B Jesus is laying three very important principles before us. The first principle is exclusion and concentration. When we pray we must shut out and exclude other people. We must shut out and forget ourselves. We must forget our surroundings. We must shut out everything which may interrupt us. We must exclude everything and everyone but God alone. That's what Jesus means when he tells us to go to our room and shut the door and pray in secret.
Together with exclusion goes concentration. Concentration can be very difficult in prayer. In the most earnest prayers our thoughts can wander away, so that the words have no meaning. Sometimes we have to start all over again. It is not easy to concentrate on prayers. That's also what Jesus means when He tells us to go to our room and shut the door and pray in secret.

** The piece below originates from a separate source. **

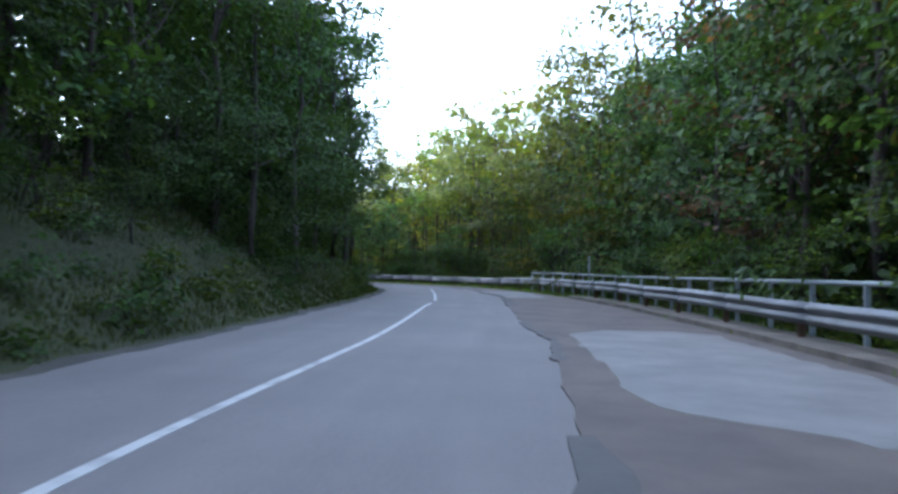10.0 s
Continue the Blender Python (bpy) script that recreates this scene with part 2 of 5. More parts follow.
def run_of(x, y):
    return float(RUN[np.argmin((MID[:, 0] - x) ** 2 + (MID[:, 1] - y) ** 2)])


S_BAY, S_RAILEND, S_LAYBY_END = run_of(-20.2, 75), run_of(-43, 115.5), run_of(-92, 172.5)
RNG = np.random.default_rng(7)


def layby_width(s):
    """Width of the paved strip beside the right edge, where the second guardrail stands back from the road."""
    s = np.asarray(s, float)
    return 0.55 + 3.1 * smooth(s, S_RAILEND - 1, S_RAILEND + 9) * (1 - smooth(s, S_LAYBY_END - 26, S_LAYBY_END + 2) * 0.55)


def rail_offset(s):
    return 0.5 + 0.55 * (1 - smooth(s, 8, 24)) + 3.9 * smooth(s, S_RAILEND - 8, S_RAILEND + 4) * (1 - 0.42 * smooth(s, S_LAYBY_END - 26, S_LAYBY_END + 4))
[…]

C The second principle is realization. Realize what? Well, we must realize that we are in the presence of God. That's what Jesus means when He tells us to pray to the Father, Who is unseen. Before we pray we should say to ourselves,
I am now entering into the audience chamber of God. God the almighty, the absolute, the eternal, the great. God with all power and might and glory and majesty. God Who is a consuming fire. God Who is light. God Who is the utter, absolute, Holy One. God Who is able to do immeasurably more than all we ask or imagine.
D The third principle is confidence. Notice, Jesus says we pray to "our Father." As a Father, He loves us, He cares for us, He has our good in mind, and He knows our needs before we even say them. As a Father, He wants to give us everything that He knows to be good for us. As a Father, His delight is to bless us. As a Father, He is much more ready to give than I am to receive. So we pray to Him with utter, total confidence that He hears and wants to answer.
We are sinners. Sin has invaded us who believe. So, says Jesus, "Be careful how you pray."
We don't pray to be heard or seen by men. We don't pray with the heaping up of word upon word.
Instead, we pray keeping three principles in mind: exclusion and concentration, realization, and confidence.
Keeping this in mind, we can say, "Lord, listen to your children praying."